In the narrative, Bella is a tooth fairy whose enemy causes her to fly into a wall and lose a tooth during a prettiest smile contest. So she can look perfect, Bella, in turn tries to steal a tooth from three of the kids on her list who will be losing a tooth soon. The text says she is going to borrow the tooth and leave an I.O.U. behind but her ‘borrowing’ entails pulling these children’s teeth from their mouths with thread and pliers. While her actions to get these teeth are funny, there are no direct repercussions for Bella’s thievery and no consideration of the way the two brown girls from whom she steals teeth will feel when they wake up without their teeth.

Ultimately, Bella fails to steal a healthy tooth. When Bella fails to steal a usable tooth, she still comforts Zelda, her enemy who seems to be crying but Zelda is not really crying—she just pretends to cry to get Bella’s attention then she taunts Bella in response to Bella’s kindness.
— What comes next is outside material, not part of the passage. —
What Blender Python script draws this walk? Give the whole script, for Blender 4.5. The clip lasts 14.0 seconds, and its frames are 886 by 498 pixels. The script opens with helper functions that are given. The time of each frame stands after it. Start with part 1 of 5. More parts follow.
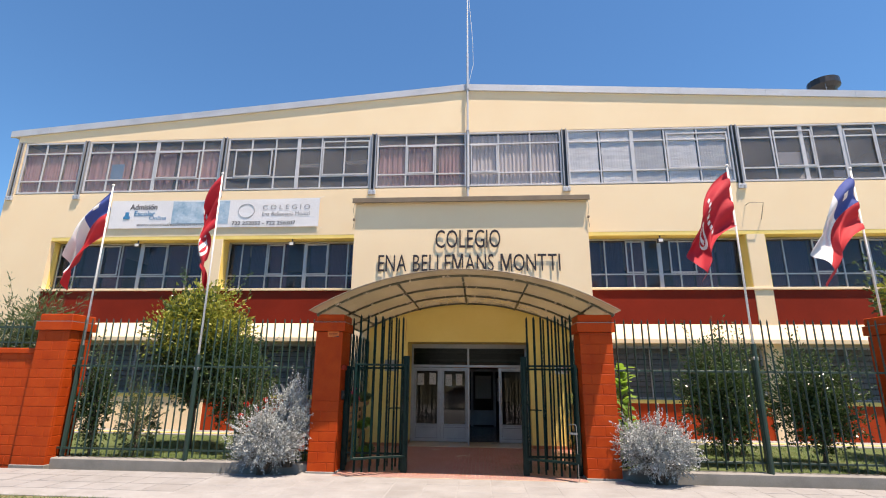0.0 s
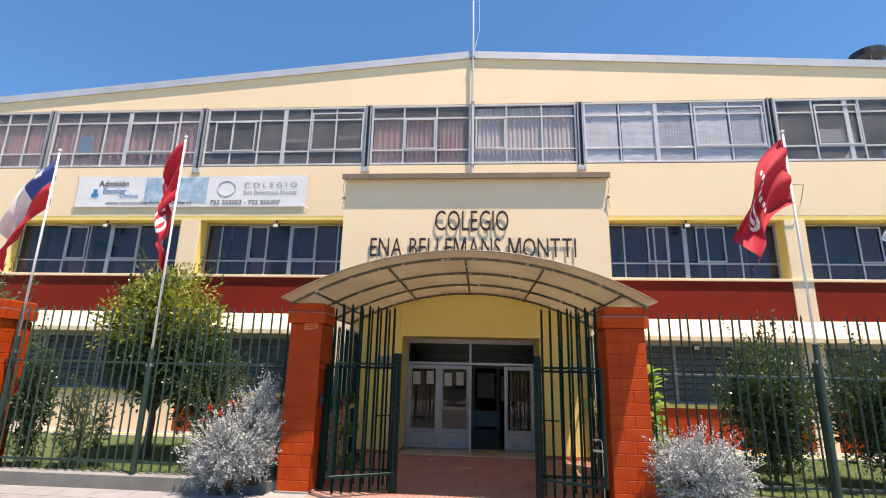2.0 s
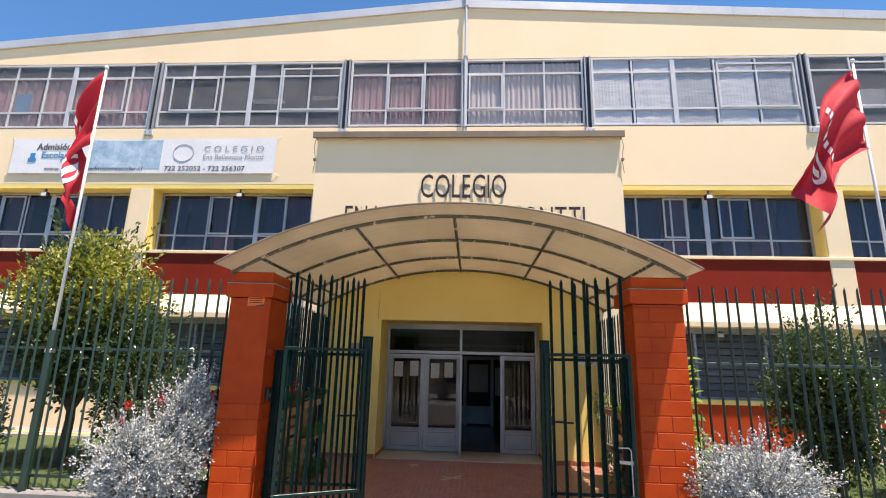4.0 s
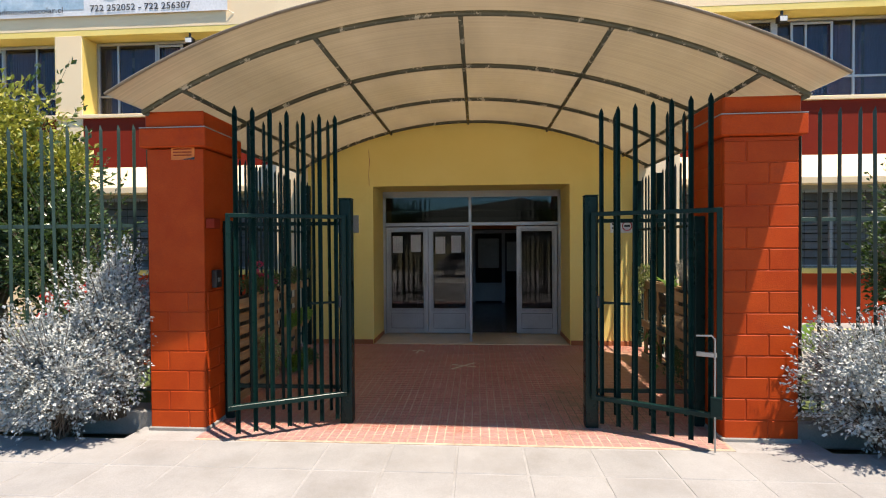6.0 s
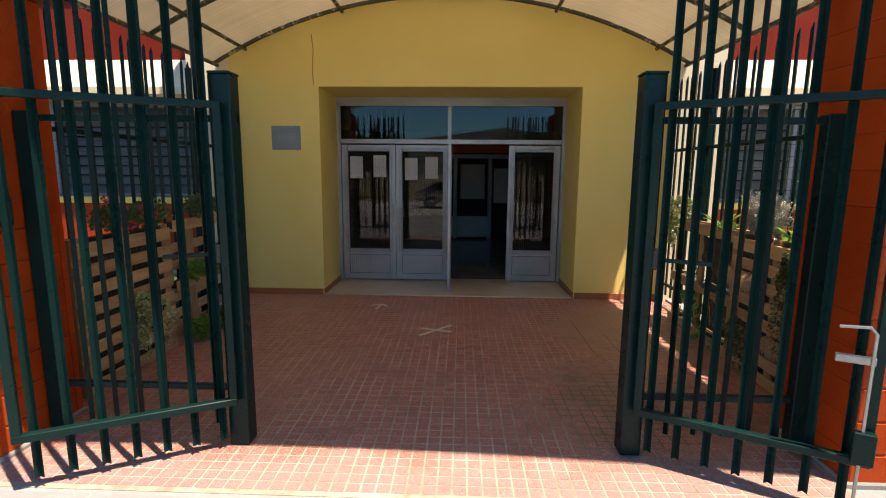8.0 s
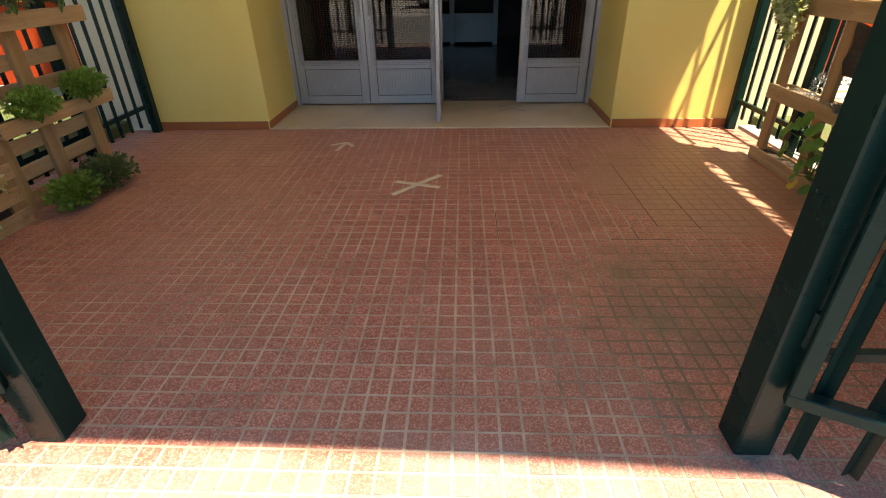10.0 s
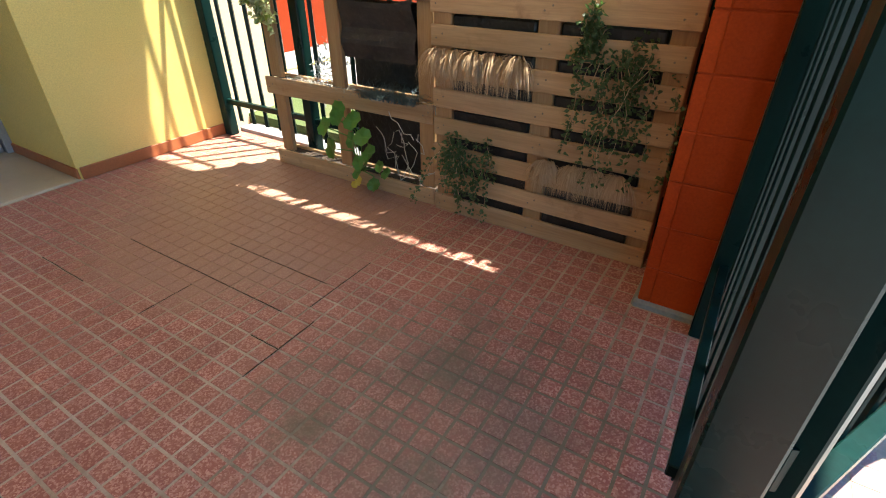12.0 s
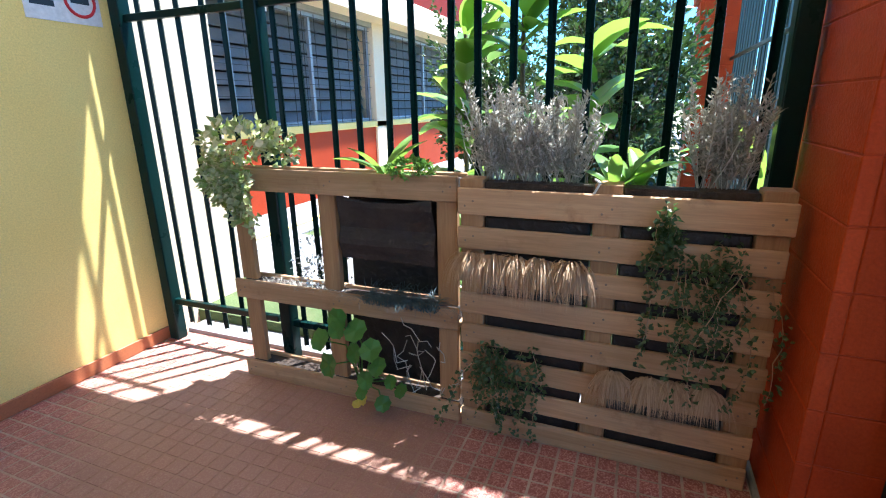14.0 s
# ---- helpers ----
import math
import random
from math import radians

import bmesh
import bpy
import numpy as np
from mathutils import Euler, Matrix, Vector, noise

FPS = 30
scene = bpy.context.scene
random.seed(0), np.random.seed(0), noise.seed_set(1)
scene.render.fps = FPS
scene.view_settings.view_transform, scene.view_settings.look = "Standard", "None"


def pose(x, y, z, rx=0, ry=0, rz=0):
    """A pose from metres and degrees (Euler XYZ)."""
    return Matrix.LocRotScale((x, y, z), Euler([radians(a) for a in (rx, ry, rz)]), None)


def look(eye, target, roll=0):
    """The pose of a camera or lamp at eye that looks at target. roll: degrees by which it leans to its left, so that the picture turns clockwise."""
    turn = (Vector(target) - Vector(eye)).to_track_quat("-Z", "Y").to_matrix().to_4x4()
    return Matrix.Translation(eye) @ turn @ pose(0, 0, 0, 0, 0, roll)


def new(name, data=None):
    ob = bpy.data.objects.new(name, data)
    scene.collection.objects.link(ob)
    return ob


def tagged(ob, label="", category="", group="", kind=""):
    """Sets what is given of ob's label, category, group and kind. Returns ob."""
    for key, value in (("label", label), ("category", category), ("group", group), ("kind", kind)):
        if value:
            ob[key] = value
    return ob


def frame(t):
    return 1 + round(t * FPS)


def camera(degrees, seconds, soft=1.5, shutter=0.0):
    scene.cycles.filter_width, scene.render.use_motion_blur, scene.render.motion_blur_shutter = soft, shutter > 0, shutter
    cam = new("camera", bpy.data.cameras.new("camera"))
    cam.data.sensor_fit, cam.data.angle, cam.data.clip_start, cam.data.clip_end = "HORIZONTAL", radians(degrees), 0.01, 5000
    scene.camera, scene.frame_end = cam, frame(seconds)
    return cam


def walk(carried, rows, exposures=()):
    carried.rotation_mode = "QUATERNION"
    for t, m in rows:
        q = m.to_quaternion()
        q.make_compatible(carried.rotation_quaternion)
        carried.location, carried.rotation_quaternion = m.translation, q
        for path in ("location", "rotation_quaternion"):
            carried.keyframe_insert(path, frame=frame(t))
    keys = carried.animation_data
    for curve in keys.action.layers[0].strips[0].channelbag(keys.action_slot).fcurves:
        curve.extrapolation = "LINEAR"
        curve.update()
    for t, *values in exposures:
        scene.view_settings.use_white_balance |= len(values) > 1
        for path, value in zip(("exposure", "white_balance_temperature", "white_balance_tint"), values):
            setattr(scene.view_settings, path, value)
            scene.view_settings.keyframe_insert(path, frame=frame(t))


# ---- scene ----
cam = camera(84.2, 14.0, soft=1.1)
PATH = [
    (0, (-0.155, -0.129, 1.886), (-0.298, 1.8, 2.391), 0.6),
    (0.5, (-0.272, 0.268, 1.918), (-0.408, 2.204, 2.4), 0.9),
    (1, (-0.269, 0.648, 1.956), (-0.41, 2.59, 2.415), 0.8),
    (1.5, (-0.238, 1.101, 2.006), (-0.386, 3.041, 2.469), 1.2),
    (2, (-0.241, 1.593, 2.058), (-0.391, 3.529, 2.534), 1.3),
    (4.3, (-0.228, 3.836, 1.954), (-0.349, 5.783, 2.394), 1.4),
    (4.5, (-0.242, 4.007, 1.94), (-0.363, 5.962, 2.347), 1.3),
    (5, (-0.29, 4.583, 1.921), (-0.427, 6.562, 2.183), -0.1),
    (5.5, (-0.302, 5.093, 1.889), (-0.458, 7.085, 1.982), 0.2),
    (6, (-0.36, 5.599, 1.857), (-0.497, 7.594, 1.829), -0.4),
    (6.5, (-0.378, 6.1, 1.837), (-0.484, 8.095, 1.744), -1.0),
    (7, (-0.335, 6.626, 1.781), (-0.412, 8.615, 1.587), -0.1),
    (7.2, (-0.34, 6.841, 1.784), (-0.391, 8.827, 1.555), 0.1),
    (9.3, (-0.204, 8.807, 1.562), (-0.346, 10.649, 0.795), -0.4),
    (9.5, (-0.197, 8.971, 1.524), (-0.336, 10.747, 0.615), -1.4),
    (10, (-0.215, 9.397, 1.467), (-0.294, 11.127, 0.467), -1.1),
    (10.5, (-0.179, 9.854, 1.381), (-0.022, 11.469, 0.212), -3.6),
    (11, (-0.138, 10.209, 1.349), (0.504, 11.638, 0.106), -1.5),
    (11.5, (-0.098, 10.5, 1.353), (1.033, 11.605, 0.128), -1.2),
    (12, (-0.012, 10.744, 1.36), (1.428, 11.644, 0.305), 0.0),
    (12.5, (0.043, 10.943, 1.389), (1.675, 11.65, 0.475), -0.6),
    (13, (0.033, 11.145, 1.423), (1.802, 11.727, 0.696), -1.7),
    (13.5, (0.143, 11.312, 1.472), (1.952, 11.881, 0.836), -1.2),
    (14, (0.245, 11.488, 1.534), (2.026, 12.203, 0.971), -1.0),
]
EXPO = [(0.0, 0.82, 7700, 18), (4.0, 0.97, 7350, 18), (6.5, 0.9, 7400, 13), (7.2, 1.0, 7500, 13), (9.5, 1.6, 7800, 10), (10.1, 1.98, 9300, 13), (10.5, 2.12, 10000, 13), (11.2, 2.22, 8700, 10), (12.0, 2.27, 6700, 5), (13.0, 2.3, 5600, 7), (14.0, 2.25, 5400, 11)]
walk(cam, [(t, look(eye, target, roll)) for t, eye, target, roll in PATH], EXPO)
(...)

Bella’s tears of defeat turn Zelda into a monstrous witch but Bella hugs Zelda the witch until Zelda becomes normal, and then a “most beautiful, nice fairy”. After this, the contest judges decide there are two beautiful winners of the contest—Bella who is balanced because of her powerfully kind heart and Zelda, her nemesis who is redeemed by Bella’s kindness.

While the nemesis, Zelda, is pink and red in complexion, costume, and hair, she has a Caucasian dominant phenotype and she is the only fairy other than Bella who actually speaks or takes any individual action in the story. Although the other fairies represent every continent’s nationalities and ethnicities, all the other fairies are a silent ensemble nearly melting into the background of the story.

Recommendation:  If this story fits within your value system, it is unique and valuable for children of color to see themselves in books as leaders of magical beings.